A bizarre tweet from UK in the UN:
Wow, what could the other half be?Let us remember, there are 2 halves of #Balfour, 2nd of which has not been fulfilled. There is unfinished business. @AmbassadorAllen #Israel pic.twitter.com/BoAXOcsKdz— UKUN_NewYork (@UKUN_NewYork) October 18, 2017
Here's the full text of the Balfour Declaration:
Foreign Office
November 2nd, 1917
Dear Lord Rothschild,
I have much pleasure in conveying to you. on behalf of His Majesty's Government, the following declaration of sympathy with Jewish Zionist aspirations which has been submitted to, and approved by, the Cabinet
His Majesty's Government view with favour the establishment in Palestine of a national home for the Jewish people, and will use their best endeavors to facilitate the achievement of this object, it being clearly understood that nothing shall be done which may prejudice the civil and religious rights of existing non-Jewish communities in Palestine or the rights and political status enjoyed by Jews in any other country.

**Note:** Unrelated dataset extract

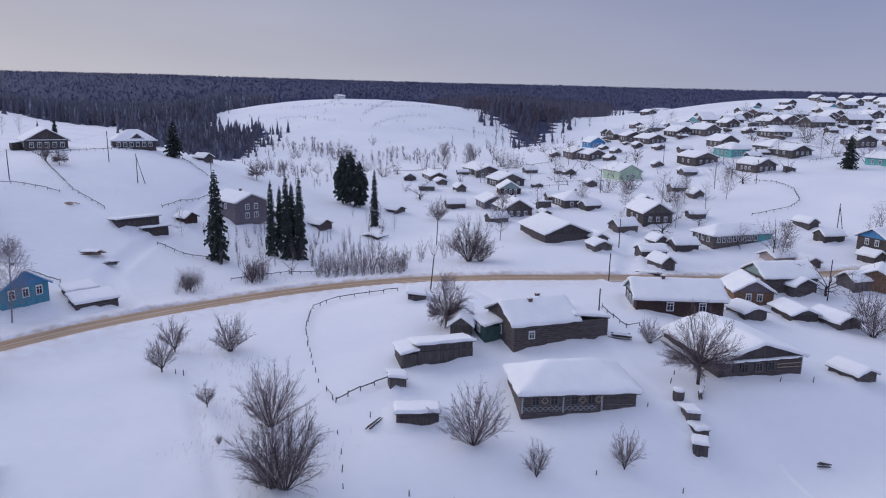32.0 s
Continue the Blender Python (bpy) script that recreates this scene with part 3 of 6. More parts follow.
def ring_shell(hx, hy, rows):
    """One closed shell round a rectangle; rows: height and how far out the wall stands there."""
    s = Shape()
    for z, o in rows:
        s.v += [(-hx - o, -hy - o, z), (hx + o, -hy - o, z), (hx + o, hy + o, z), (-hx - o, hy + o, z)]
    for k in range(len(rows) - 1):
        for i in range(4):
            j = (i + 1) % 4
            s.f.append((k * 4 + i, k * 4 + j, k * 4 + 4 + j, k * 4 + 4 + i))
    n = len(s.v) - 4
    s.f += [(3, 2, 1, 0), (n, n + 1, n + 2, n + 3)]
    s.mi = [0] * len(s.f)
    return s


def log_walls(hx, hy, h, deep=0.9, r=0.14):
    """Round logs laid one on another."""
    rows, z = [], -deep
    while z < h - 0.02:
        rows += [(z, -0.03), (z + 0.25 * r, 0.05), (z + r, 0.09), (z + 1.7 * r, 0.05)]
        z += 1.95 * r
    return ring_shell(hx, hy, [q for q in rows if q[0] < h] + [(h, 0.0)])


def plank_walls(hx, hy, h, deep=0.9, w=0.2, seed=1):
    """Upright boards with gaps between them."""
    rs = random.Random(seed)
    line = []
    for (x0, y0), (x1, y1), n in (((-hx, -hy), (hx, -hy), (0, -1)), ((hx, -hy), (hx, hy), (1, 0)), ((hx, hy), (-hx, hy), (0, 1)), ((-hx, hy), (-hx, -hy), (-1, 0))):
        m = max(2, int(math.hypot(x1 - x0, y1 - y0) / w))
        for k in range(m):
            o, tall = rs.uniform(0.02, 0.06), rs.uniform(-0.07, 0.0)
            for t, q in ((k / m + 0.004, -0.02), (k / m + 0.07 / m, o), ((k + 0.9) / m, o)):
                line.append((x0 + (x1 - x0) * t + n[0] * q, y0 + (y1 - y0) * t + n[1] * q, tall if q > 0 else -0.05))
    s = Shape()
    m = len(line)
    s.v = [(x, y, -deep) for x, y, _ in line] + [(x, y, h + t) for x, y, t in line]
    s.f = [(k, (k + 1) % m, m + (k + 1) % m, m + k) for k in range(m)]
    s.f += [tuple(range(m, 2 * m))]
    s.mi = [0] * len(s.f)
    return s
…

I should be grateful if you would bring this declaration to the knowledge of the Zionist Federation.
Yours,
Arthur James Balfour
Balfour explicitly said that a Jewish national home should not be used as an excuse for other states to revoke the rights of Jews in their countries. Yet that is exactly what happened in very single Arab nation. Could that be the other half that the diplomats are referring to?
The tweet cannot possibly be referring to the establishment of another Arab state, since Balfour says nothing about an "Arab homeland in Palestine." And at the time it was written, Palestine included Transjordan, and the initial partition of Palestine into two parts would have taken care of that even if Balfour declared another Arab state.
So what can this tweet possibly be referring to?
Obviously the UK diplomats are referring to the part that says "nothing shall be done which may prejudice the civil and religious rights of existing non-Jewish communities in Palestine." But there is nothing that prejudices the rights of Arabs in the Jewish national home, which is now Israel.
This is an uncalled for slam against Israel and it is in direct contradiction to the UK's principled stand to celebrate the centennial of Balfour rather than apologize for it, as the Israel-haters demand.